▶ _TASK REQUIREMENTS_
Write out each line of the listing as it stands, without the images.

▶ _DATA PROVIDED_
____________________
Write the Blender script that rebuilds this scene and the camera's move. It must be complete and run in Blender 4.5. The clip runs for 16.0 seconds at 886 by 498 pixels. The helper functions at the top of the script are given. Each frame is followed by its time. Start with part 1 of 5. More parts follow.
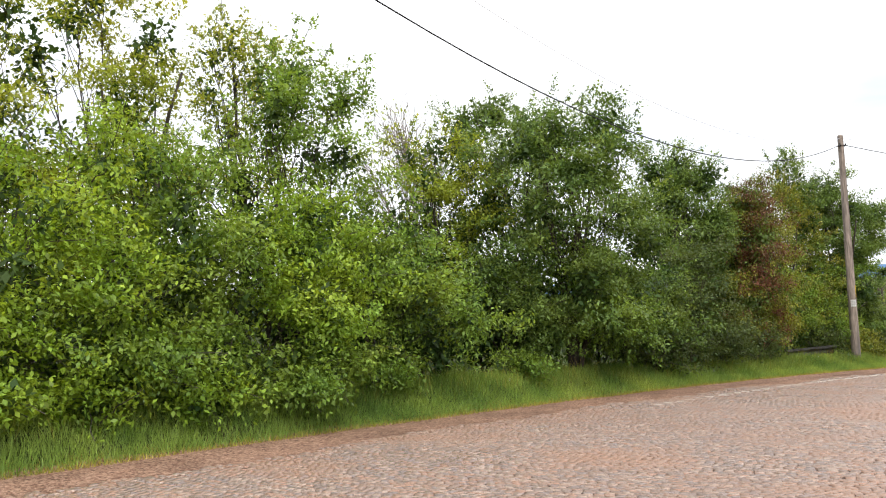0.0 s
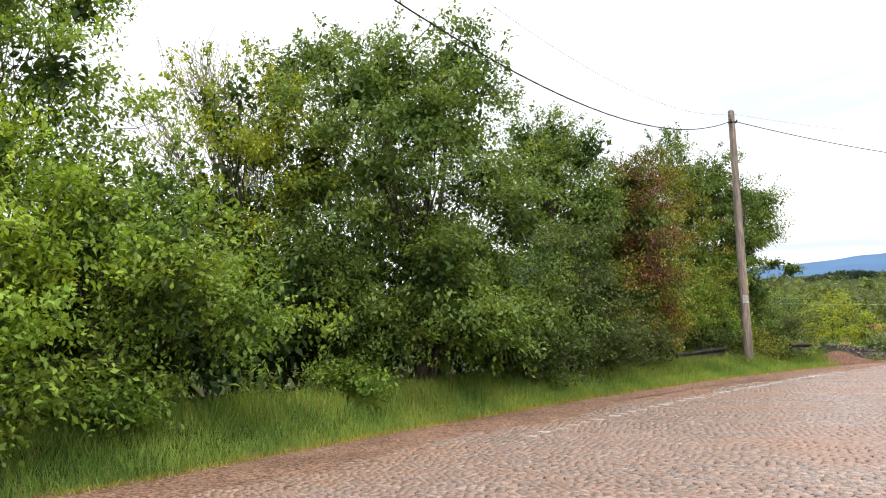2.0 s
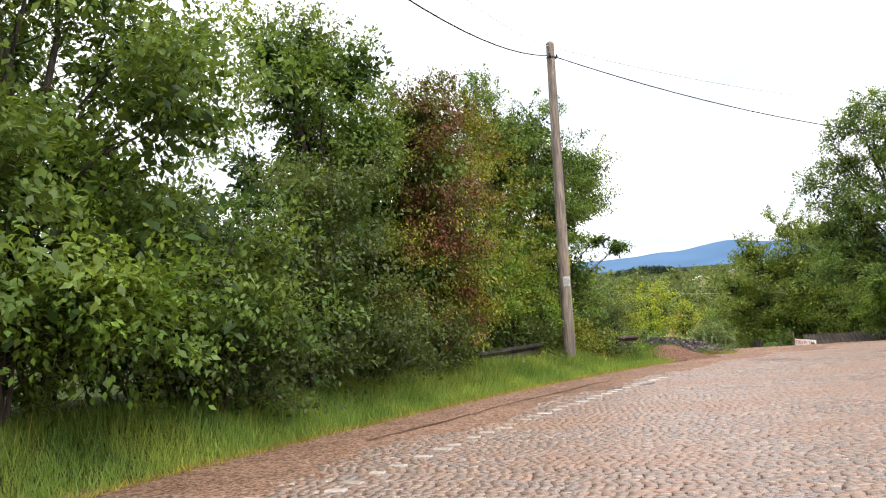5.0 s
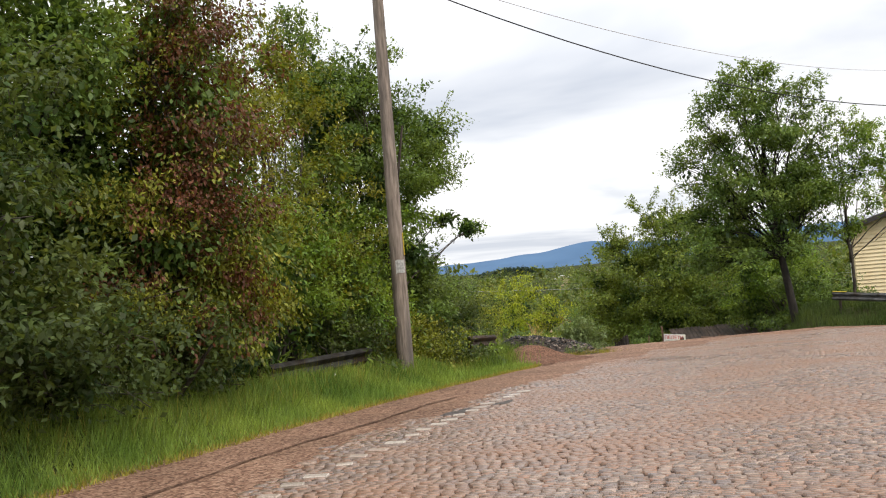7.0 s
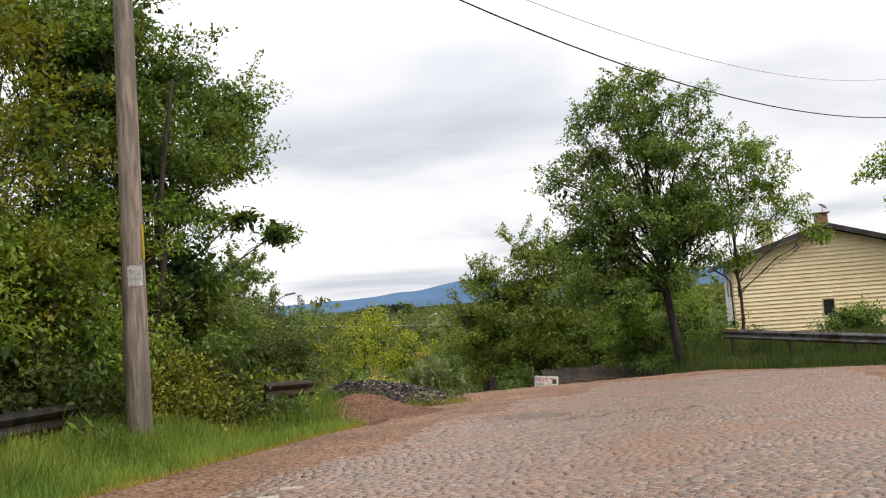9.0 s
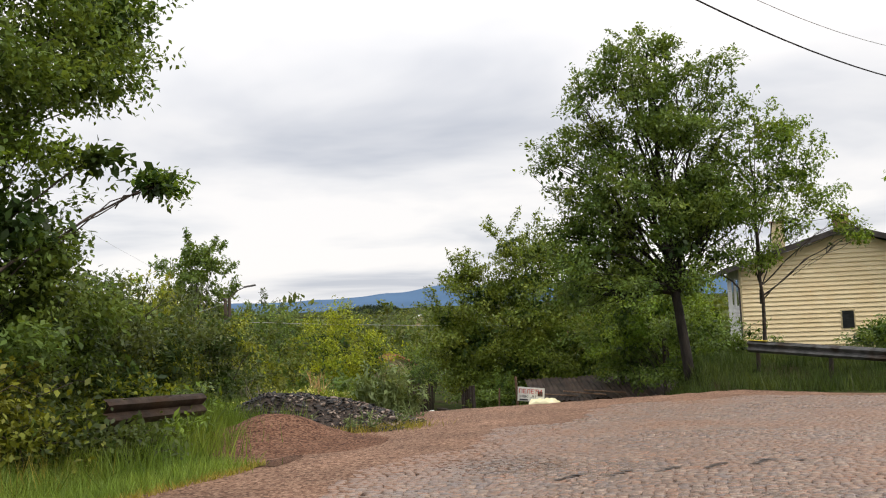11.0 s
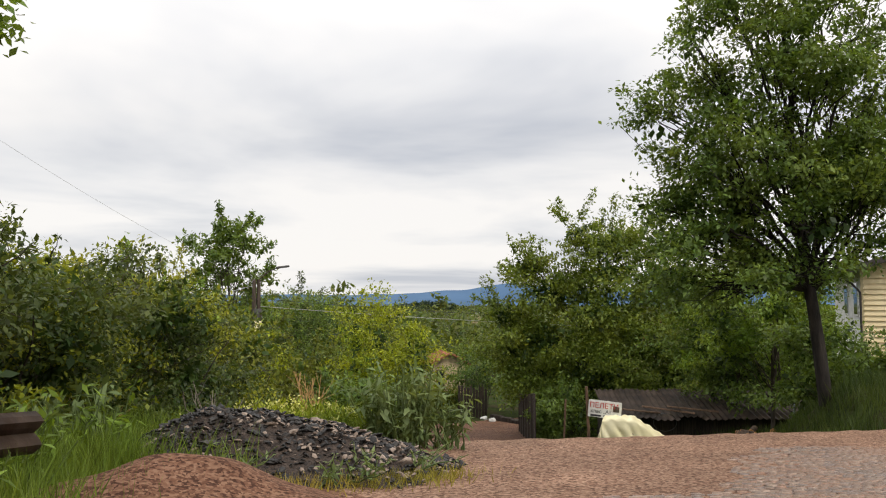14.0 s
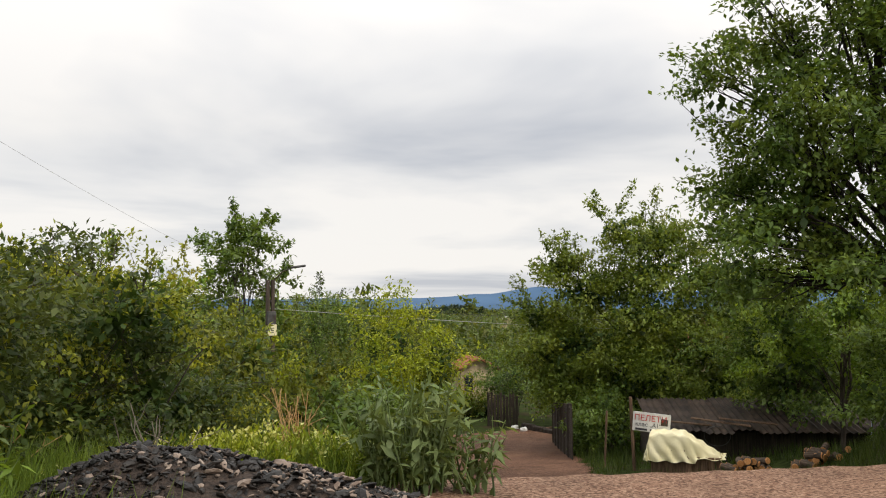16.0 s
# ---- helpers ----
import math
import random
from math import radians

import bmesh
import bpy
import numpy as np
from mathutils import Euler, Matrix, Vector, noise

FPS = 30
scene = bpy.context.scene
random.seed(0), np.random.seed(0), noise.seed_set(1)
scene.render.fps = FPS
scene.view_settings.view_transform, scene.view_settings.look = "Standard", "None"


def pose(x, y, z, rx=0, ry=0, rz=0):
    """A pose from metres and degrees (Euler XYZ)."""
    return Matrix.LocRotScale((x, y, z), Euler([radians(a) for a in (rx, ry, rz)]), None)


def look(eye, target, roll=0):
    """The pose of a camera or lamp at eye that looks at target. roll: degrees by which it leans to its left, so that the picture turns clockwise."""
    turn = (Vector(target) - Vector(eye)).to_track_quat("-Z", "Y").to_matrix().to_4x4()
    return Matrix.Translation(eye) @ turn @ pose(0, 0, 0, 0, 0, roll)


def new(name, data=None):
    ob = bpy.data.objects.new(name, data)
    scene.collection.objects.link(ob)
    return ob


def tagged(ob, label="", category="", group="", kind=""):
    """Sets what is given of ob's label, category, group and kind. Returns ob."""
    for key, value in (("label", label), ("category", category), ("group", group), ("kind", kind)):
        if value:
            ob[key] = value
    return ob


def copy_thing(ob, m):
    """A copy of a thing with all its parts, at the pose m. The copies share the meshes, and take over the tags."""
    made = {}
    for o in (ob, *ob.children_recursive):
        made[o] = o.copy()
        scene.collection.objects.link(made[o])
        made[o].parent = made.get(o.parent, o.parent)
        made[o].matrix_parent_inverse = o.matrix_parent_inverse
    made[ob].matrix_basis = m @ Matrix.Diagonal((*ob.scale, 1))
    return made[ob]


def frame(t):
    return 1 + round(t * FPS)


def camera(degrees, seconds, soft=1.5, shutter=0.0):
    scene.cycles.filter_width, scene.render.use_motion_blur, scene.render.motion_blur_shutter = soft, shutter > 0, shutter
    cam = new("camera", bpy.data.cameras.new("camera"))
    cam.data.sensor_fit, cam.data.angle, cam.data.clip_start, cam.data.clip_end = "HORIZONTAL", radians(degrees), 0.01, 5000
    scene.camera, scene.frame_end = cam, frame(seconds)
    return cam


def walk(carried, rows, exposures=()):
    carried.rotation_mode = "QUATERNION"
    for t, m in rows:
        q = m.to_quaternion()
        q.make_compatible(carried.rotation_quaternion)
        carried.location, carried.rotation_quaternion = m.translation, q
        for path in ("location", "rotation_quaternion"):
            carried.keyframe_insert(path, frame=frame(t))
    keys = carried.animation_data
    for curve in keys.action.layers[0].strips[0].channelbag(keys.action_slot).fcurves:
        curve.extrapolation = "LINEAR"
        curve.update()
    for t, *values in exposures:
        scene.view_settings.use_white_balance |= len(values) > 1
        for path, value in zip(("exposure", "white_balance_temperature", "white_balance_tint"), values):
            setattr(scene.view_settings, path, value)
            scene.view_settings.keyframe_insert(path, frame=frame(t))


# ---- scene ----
import itertools

cam = camera(55.0, 16.0, soft=1.1)
METRES, EYE, TILT, LEAN, TURN = 38.0, 1.28, 2.4, -0.5, 0.0
ROWS = [
    (0.0, 0.0, 0.0, 0.0, 0.08, 1.13, 4.04),
    (0.5, 0.0061, 0.037, -0.0038, -1.04, 1.4, 3.88),
    (1.0, 0.0136, 0.0723, -0.0071, -2.95, 1.49, 3.67),
    (1.5, 0.0224, 0.1074, -0.0108, -5.56, 1.19, 3.72),
    (2.0, 0.034, 0.1396, -0.0144, -8.22, 0.88, 4.0),
    (2.5, 0.0457, 0.1695, -0.0182, -10.31, 0.74, 4.14),
    (3.0, 0.0594, 0.1979, -0.0218, -12.35, 0.59, 4.11),
    (3.5, 0.0731, 0.2279, -0.0253, -14.42, 0.21, 4.18),
    (4.0, 0.0867, 0.2576, -0.0283, -16.34, -0.11, 3.9),
    (6.5, 0.1798, 0.4073, -0.0487, -26.57, -0.17, 4.66),
    (7.0, 0.2025, 0.4367, -0.0536, -29.08, -0.53, 4.68),
    (7.5, 0.2276, 0.466, -0.0589, -31.76, -0.76, 4.45),
    (8.0, 0.2546, 0.4943, -0.0631, -34.01, -0.42, 4.3),
    (8.5, 0.2812, 0.5214, -0.0662, -36.29, 0.68, 3.83),
    (9.0, 0.3068, 0.5468, -0.0692, -37.37, 1.41, 3.47),
    (9.5, 0.3309, 0.5715, -0.0716, -37.75, 1.68, 3.23),
    (12.0, 0.4305, 0.6814, -0.0848, -37.54, 1.32, 0.18),
    (12.5, 0.447, 0.7023, -0.0869, -36.7, 1.23, -0.36),
    (13.0, 0.4626, 0.7231, -0.0892, -35.69, 1.36, -0.72),
    (13.5, 0.4774, 0.7428, -0.091, -34.89, 1.47, -0.86),
    (14.0, 0.4908, 0.7613, -0.0936, -34.17, 1.46, -0.79),
    (14.5, 0.5035, 0.7787, -0.0949, -33.6, 1.4, -0.65),
    (15.0, 0.5142, 0.7945, -0.0963, -33.08, 1.43, -0.65),
    (15.5, 0.5243, 0.8081, -0.0975, -32.6, 1.55, -0.62),
    (16.0, 0.5336, 0.8209, -0.0986, -32.23, 1.69, -0.56),
]
walk(cam, [(t, pose(0, 0, EYE, TILT, LEAN, TURN) @ pose(METRES * x, METRES * y, METRES * z, 90 + pitch, roll, yaw)) for t, x, y, z, yaw, pitch, roll in ROWS],
     exposures=[(0.0, 0.55, 6400, 10), (3.2, 0.57, 6380, 10), (4.0, 0.80, 6350, 10), (7.0, 0.18, 6600, 10), (8.5, 0.12, 6650, 11), (9.5, -0.03, 6700, 11), (12.0, -0.08, 6720, 11), (16.0, -0.18, 6860, 10)])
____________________
▶ _RESPONSE BELOW_
Write the Blender script that rebuilds this scene and the camera's move. It must be complete and run in Blender 4.5. The clip runs for 16.0 seconds at 886 by 498 pixels. The helper functions at the top of the script are given. Each frame is followed by its time. Start with part 1 of 5. More parts follow.
0.0 s
2.0 s
5.0 s
7.0 s
9.0 s
11.0 s
14.0 s
16.0 s
# ---- helpers ----
import math
import random
from math import radians

import bmesh
import bpy
import numpy as np
from mathutils import Euler, Matrix, Vector, noise

FPS = 30
scene = bpy.context.scene
random.seed(0), np.random.seed(0), noise.seed_set(1)
scene.render.fps = FPS
scene.view_settings.view_transform, scene.view_settings.look = "Standard", "None"


def pose(x, y, z, rx=0, ry=0, rz=0):
    """A pose from metres and degrees (Euler XYZ)."""
    return Matrix.LocRotScale((x, y, z), Euler([radians(a) for a in (rx, ry, rz)]), None)


def look(eye, target, roll=0):
    """The pose of a camera or lamp at eye that looks at target. roll: degrees by which it leans to its left, so that the picture turns clockwise."""
    turn = (Vector(target) - Vector(eye)).to_track_quat("-Z", "Y").to_matrix().to_4x4()
    return Matrix.Translation(eye) @ turn @ pose(0, 0, 0, 0, 0, roll)


def new(name, data=None):
    ob = bpy.data.objects.new(name, data)
    scene.collection.objects.link(ob)
    return ob


def tagged(ob, label="", category="", group="", kind=""):
    """Sets what is given of ob's label, category, group and kind. Returns ob."""
    for key, value in (("label", label), ("category", category), ("group", group), ("kind", kind)):
        if value:
            ob[key] = value
    return ob


def copy_thing(ob, m):
    """A copy of a thing with all its parts, at the pose m. The copies share the meshes, and take over the tags."""
    made = {}
    for o in (ob, *ob.children_recursive):
        made[o] = o.copy()
        scene.collection.objects.link(made[o])
        made[o].parent = made.get(o.parent, o.parent)
        made[o].matrix_parent_inverse = o.matrix_parent_inverse
    made[ob].matrix_basis = m @ Matrix.Diagonal((*ob.scale, 1))
    return made[ob]


def frame(t):
    return 1 + round(t * FPS)


def camera(degrees, seconds, soft=1.5, shutter=0.0):
    scene.cycles.filter_width, scene.render.use_motion_blur, scene.render.motion_blur_shutter = soft, shutter > 0, shutter
    cam = new("camera", bpy.data.cameras.new("camera"))
    cam.data.sensor_fit, cam.data.angle, cam.data.clip_start, cam.data.clip_end = "HORIZONTAL", radians(degrees), 0.01, 5000
    scene.camera, scene.frame_end = cam, frame(seconds)
    return cam


def walk(carried, rows, exposures=()):
    carried.rotation_mode = "QUATERNION"
    for t, m in rows:
        q = m.to_quaternion()
        q.make_compatible(carried.rotation_quaternion)
        carried.location, carried.rotation_quaternion = m.translation, q
        for path in ("location", "rotation_quaternion"):
            carried.keyframe_insert(path, frame=frame(t))
    keys = carried.animation_data
    for curve in keys.action.layers[0].strips[0].channelbag(keys.action_slot).fcurves:
        curve.extrapolation = "LINEAR"
        curve.update()
    for t, *values in exposures:
        scene.view_settings.use_white_balance |= len(values) > 1
        for path, value in zip(("exposure", "white_balance_temperature", "white_balance_tint"), values):
            setattr(scene.view_settings, path, value)
            scene.view_settings.keyframe_insert(path, frame=frame(t))


# ---- scene ----
import itertools

cam = camera(55.0, 16.0, soft=1.1)
METRES, EYE, TILT, LEAN, TURN = 38.0, 1.28, 2.4, -0.5, 0.0
ROWS = [
    (0.0, 0.0, 0.0, 0.0, 0.08, 1.13, 4.04),
    (0.5, 0.0061, 0.037, -0.0038, -1.04, 1.4, 3.88),
    (1.0, 0.0136, 0.0723, -0.0071, -2.95, 1.49, 3.67),
    (1.5, 0.0224, 0.1074, -0.0108, -5.56, 1.19, 3.72),
    (2.0, 0.034, 0.1396, -0.0144, -8.22, 0.88, 4.0),
    (2.5, 0.0457, 0.1695, -0.0182, -10.31, 0.74, 4.14),
    (3.0, 0.0594, 0.1979, -0.0218, -12.35, 0.59, 4.11),
    (3.5, 0.0731, 0.2279, -0.0253, -14.42, 0.21, 4.18),
    (4.0, 0.0867, 0.2576, -0.0283, -16.34, -0.11, 3.9),
    (6.5, 0.1798, 0.4073, -0.0487, -26.57, -0.17, 4.66),
    (7.0, 0.2025, 0.4367, -0.0536, -29.08, -0.53, 4.68),
    (7.5, 0.2276, 0.466, -0.0589, -31.76, -0.76, 4.45),
    (8.0, 0.2546, 0.4943, -0.0631, -34.01, -0.42, 4.3),
    (8.5, 0.2812, 0.5214, -0.0662, -36.29, 0.68, 3.83),
    (9.0, 0.3068, 0.5468, -0.0692, -37.37, 1.41, 3.47),
    (9.5, 0.3309, 0.5715, -0.0716, -37.75, 1.68, 3.23),
    (12.0, 0.4305, 0.6814, -0.0848, -37.54, 1.32, 0.18),
    (12.5, 0.447, 0.7023, -0.0869, -36.7, 1.23, -0.36),
    (13.0, 0.4626, 0.7231, -0.0892, -35.69, 1.36, -0.72),
    (13.5, 0.4774, 0.7428, -0.091, -34.89, 1.47, -0.86),
    (14.0, 0.4908, 0.7613, -0.0936, -34.17, 1.46, -0.79),
    (14.5, 0.5035, 0.7787, -0.0949, -33.6, 1.4, -0.65),
    (15.0, 0.5142, 0.7945, -0.0963, -33.08, 1.43, -0.65),
    (15.5, 0.5243, 0.8081, -0.0975, -32.6, 1.55, -0.62),
    (16.0, 0.5336, 0.8209, -0.0986, -32.23, 1.69, -0.56),
]
walk(cam, [(t, pose(0, 0, EYE, TILT, LEAN, TURN) @ pose(METRES * x, METRES * y, METRES * z, 90 + pitch, roll, yaw)) for t, x, y, z, yaw, pitch, roll in ROWS],
     exposures=[(0.0, 0.55, 6400, 10), (3.2, 0.57, 6380, 10), (4.0, 0.80, 6350, 10), (7.0, 0.18, 6600, 10), (8.5, 0.12, 6650, 11), (9.5, -0.03, 6700, 11), (12.0, -0.08, 6720, 11), (16.0, -0.18, 6860, 10)])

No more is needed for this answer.